Case Type: Custom Console
Processor: 020@14.7Mhz
MMU: None
FPU: None
Chipset: AGA (with additional Akiko chip)
Kickstarts: V3.1
Expansion Slots: 1 x 182pin Expansion Slot.
Standard CHIP RAM: 2MB
RAM sockets: None
Hard Drive Controllers: None, however the system does have a custom CDROM controller.
Drive Bays: None
Expansion Ports: 1 x S-Video 4pin mini DIN
1 x RF
1 x RCA Composite
2 x 9pin Joypad/Mouse
2 x RCA Audio (Left/Right)
1 x 3.5mm Headphone Socket
1 x 6pin DIN AUX (Serial)
1 x 182pin Expansion Slot
Floppy Drive: None
Motherboard Revisions: Rev 1 (Developer Board)
Rev 2 (Developer Board)
Rev 3 (First Public Release)
Rev 4
Rev 4.1
Battery Backed Up Clock: None

The CD32 was Commodore's attempt at entering the console market. The CD32 is fully Amiga compatible and with the addition of other hardware such as a floppy drive or hard disk can also play games intended for more conventional machines such as the A1200. It does however have a chip called Akiko, which as well as handling some functions of the CD-ROM (twin speed) is also responsible for handling chunky to planar conversion. Many CD32 games are also compatible with other Amigas, providing they don't rely on Akiko (although there are Akiko emulators available). The CD-32 has a rather unique kickstart screen. Unlike most other Amiga models which show a simple hand holding a disk (Kickstart 1.3 and earlier) or an animated disk being inserted into a floppy drive (Kickstart 2 to Kickstart 3.1) the CD-32 has a fully animated intro with a spinning CD, glorious colours and an intro sound. It also has built-in software for playing audio CDs. The CD-32 can also boot from CD-ROMs unlike more conventional Amigas. At the time of release, the CD-32 was probably the only console in the world with a 32bit pre-emptive multitasking operating system. There are several expansions for the CD32 which can effectively turn it into a fully expanded Amiga with hard drives, extra RAM and faster processors. The CD-32 was supplied with either one or two joypads which are also compatible with all other conventional Amigas.

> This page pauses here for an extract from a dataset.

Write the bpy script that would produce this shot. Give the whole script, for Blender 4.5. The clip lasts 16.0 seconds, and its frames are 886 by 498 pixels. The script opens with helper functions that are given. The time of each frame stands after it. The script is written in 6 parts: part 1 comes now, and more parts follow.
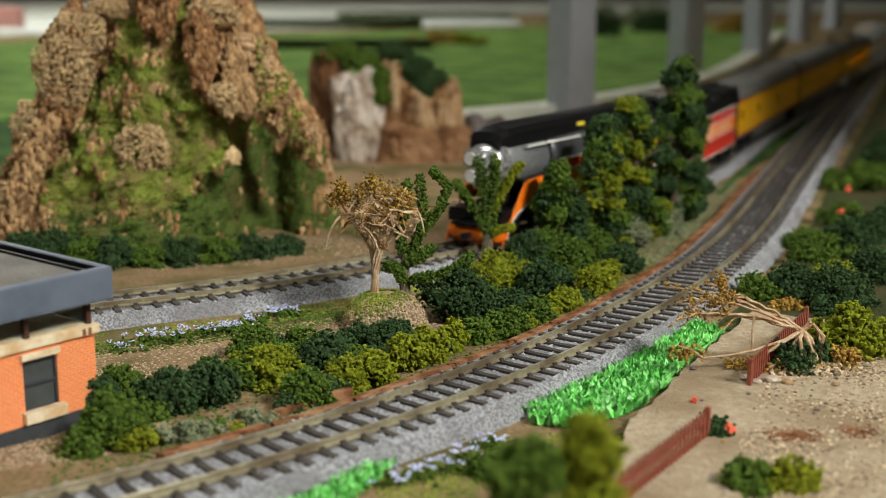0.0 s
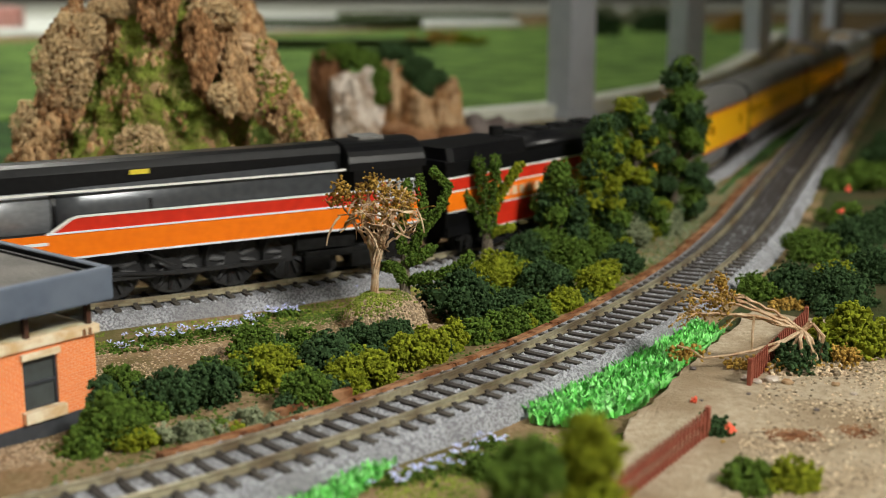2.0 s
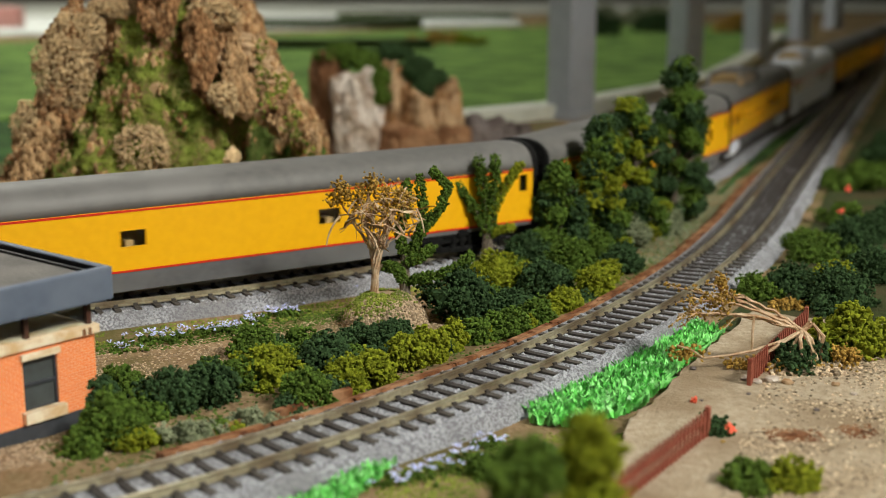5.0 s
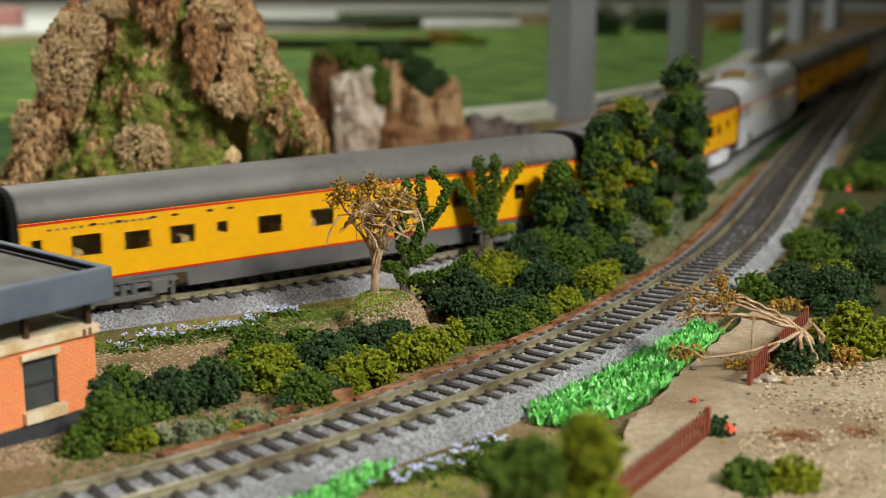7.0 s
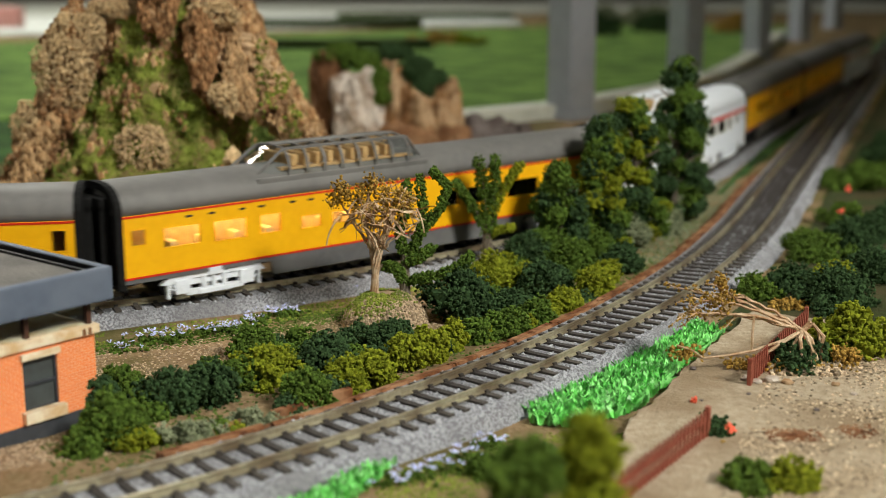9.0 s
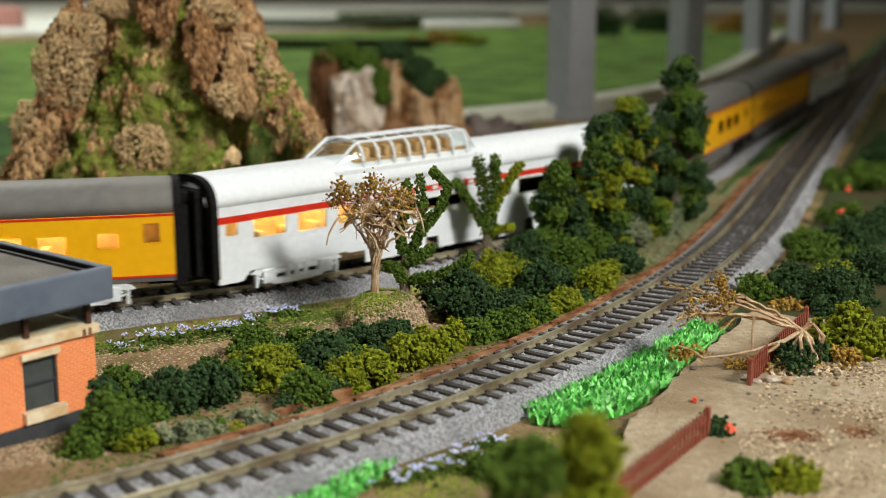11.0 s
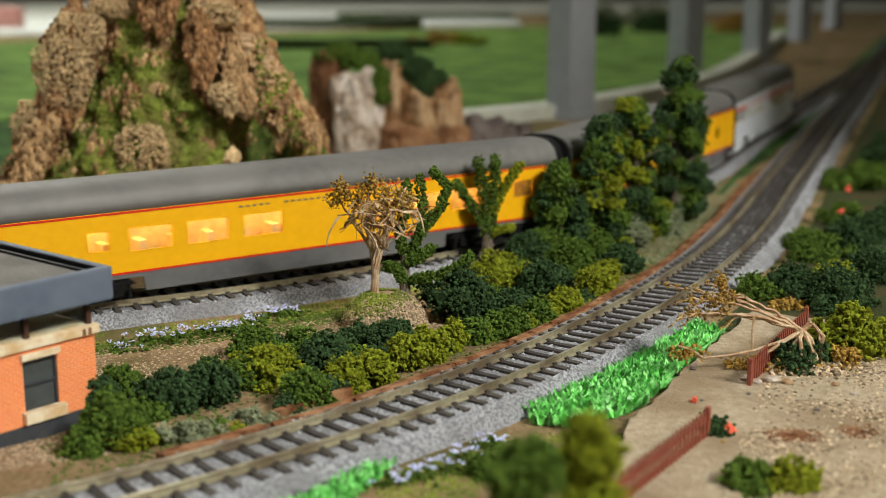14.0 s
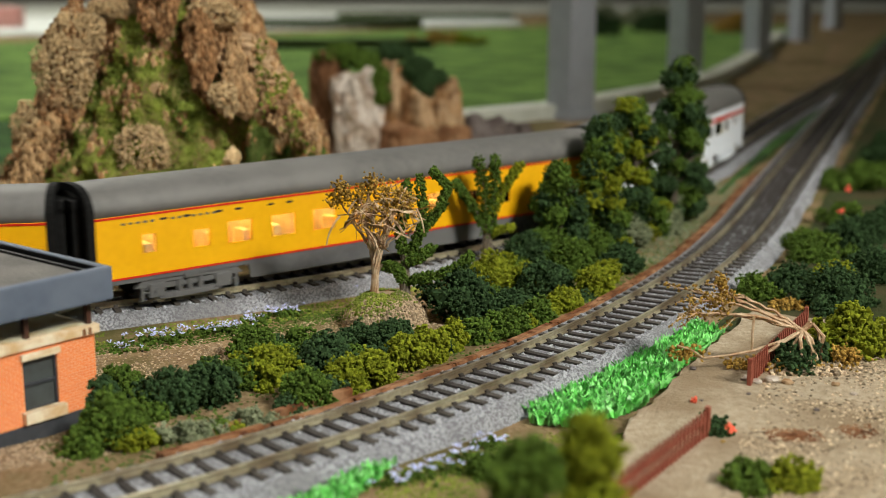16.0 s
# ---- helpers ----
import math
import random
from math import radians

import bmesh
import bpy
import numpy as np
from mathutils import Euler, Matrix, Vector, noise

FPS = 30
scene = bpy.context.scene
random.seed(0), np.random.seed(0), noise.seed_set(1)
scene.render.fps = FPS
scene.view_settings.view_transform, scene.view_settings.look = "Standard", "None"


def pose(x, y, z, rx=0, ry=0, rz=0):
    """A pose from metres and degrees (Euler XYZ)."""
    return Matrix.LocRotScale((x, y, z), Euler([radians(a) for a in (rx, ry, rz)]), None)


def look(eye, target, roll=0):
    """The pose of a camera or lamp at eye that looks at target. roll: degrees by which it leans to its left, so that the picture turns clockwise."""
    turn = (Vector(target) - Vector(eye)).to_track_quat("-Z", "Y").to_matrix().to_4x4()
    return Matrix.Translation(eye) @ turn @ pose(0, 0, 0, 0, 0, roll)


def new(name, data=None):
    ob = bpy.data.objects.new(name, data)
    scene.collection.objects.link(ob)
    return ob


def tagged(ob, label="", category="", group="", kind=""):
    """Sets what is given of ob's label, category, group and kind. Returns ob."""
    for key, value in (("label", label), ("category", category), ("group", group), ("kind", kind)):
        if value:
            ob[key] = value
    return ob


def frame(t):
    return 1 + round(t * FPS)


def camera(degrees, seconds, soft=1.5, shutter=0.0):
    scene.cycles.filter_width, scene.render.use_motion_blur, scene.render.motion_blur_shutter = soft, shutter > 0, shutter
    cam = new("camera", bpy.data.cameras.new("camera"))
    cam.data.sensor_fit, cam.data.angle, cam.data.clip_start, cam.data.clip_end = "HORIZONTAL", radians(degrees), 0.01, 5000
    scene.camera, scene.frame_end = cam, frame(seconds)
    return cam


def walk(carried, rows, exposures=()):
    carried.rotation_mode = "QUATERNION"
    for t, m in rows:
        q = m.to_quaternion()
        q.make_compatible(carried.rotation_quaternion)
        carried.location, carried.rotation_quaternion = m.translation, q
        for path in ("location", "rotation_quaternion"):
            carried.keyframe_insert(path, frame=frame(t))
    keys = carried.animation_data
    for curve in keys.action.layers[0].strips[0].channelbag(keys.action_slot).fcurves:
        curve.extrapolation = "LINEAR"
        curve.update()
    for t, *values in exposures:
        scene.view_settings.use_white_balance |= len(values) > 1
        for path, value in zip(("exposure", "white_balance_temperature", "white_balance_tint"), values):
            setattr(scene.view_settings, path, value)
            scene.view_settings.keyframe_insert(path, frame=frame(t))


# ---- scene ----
# Camera: a still camera on a tripod, close over a model railway (1:87).
cam = camera(38.2, 16.0, soft=0.8, shutter=0.4)
cam.data.dof.use_dof = True
cam.data.dof.focus_distance = 0.455
cam.data.dof.aperture_fstop = 11.0
EYE = (0.0, 0.0, 0.136)
TILT = 0.2134
AIM = (0.0, math.cos(TILT), 0.136 - math.sin(TILT))
walk(cam, [(0.0, look(EYE, AIM)), (16.0, look(EYE, AIM))], [(0.0, 0.0, 6500, 5), (16.0, 0.0, 6500, 5)])

# World: dim grey daylight of a hall.
world = bpy.data.worlds.new("hall_daylight")
scene.world = world
world.use_nodes = True
wn = world.node_tree
sky = wn.nodes.new("ShaderNodeTexSky")
sky.sky_type, sky.sun_disc = "NISHITA", False
sky.sun_elevation, sky.sun_rotation = radians(50), radians(200)
wn.links.new(sky.outputs[0], wn.nodes["Background"].inputs[0])
wn.nodes["Background"].inputs[1].default_value = 0.1


def area_lamp(name, at, target, sx, sy, watts, colour=(1, 1, 1)):
    d = bpy.data.lights.new(name, "AREA")
    d.shape, d.size, d.size_y, d.energy, d.color = "RECTANGLE", sx, sy, watts, colour
    ob = new(name, d)
    ob.matrix_world = look(at, target)
    return ob


# ---------------------------------------------------------------- materials
def ramp_mix(nt, fac, a, b):
    m = nt.nodes.new("ShaderNodeMix")
    m.data_type = "RGBA"
    nt.links.new(fac, m.inputs[0])
    for sock, v in ((m.inputs[6], a), (m.inputs[7], b)):
        if isinstance(v, tuple):
            sock.default_value = (*v, 1)
        else:
            nt.links.new(v, sock)
    return m.outputs[2]


def noise_fac(nt, coords, scale, lo=0.35, hi=0.65, detail=4.0, voronoi=False):
    if voronoi:
        n = nt.nodes.new("ShaderNodeTexVoronoi")
        out = n.outputs["Color"]
    else:
        n = nt.nodes.new("ShaderNodeTexNoise")
        n.inputs["Detail"].default_value = detail
        out = n.outputs["Fac"]
    n.inputs["Scale"].default_value = scale
    nt.links.new(coords, n.inputs["Vector"])
    r = nt.nodes.new("ShaderNodeMapRange")
    r.inputs["From Min"].default_value, r.inputs["From Max"].default_value = lo, hi
    nt.links.new(out, r.inputs["Value"])
    return r.outputs[0]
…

During the development phase of the CD32, Commodore provided registered Amiga developers with the development versions of the CD32. These versions usually contained a Rev 1 or 2 motherboard. The first public release of the CD32 used a rev 3 motherboard. Apparently the developer versions may also have been supplied with a "debug" card which gave the CD32 much of the standard ports that the A1200 had. This was intended to help the developers port software to the CD32.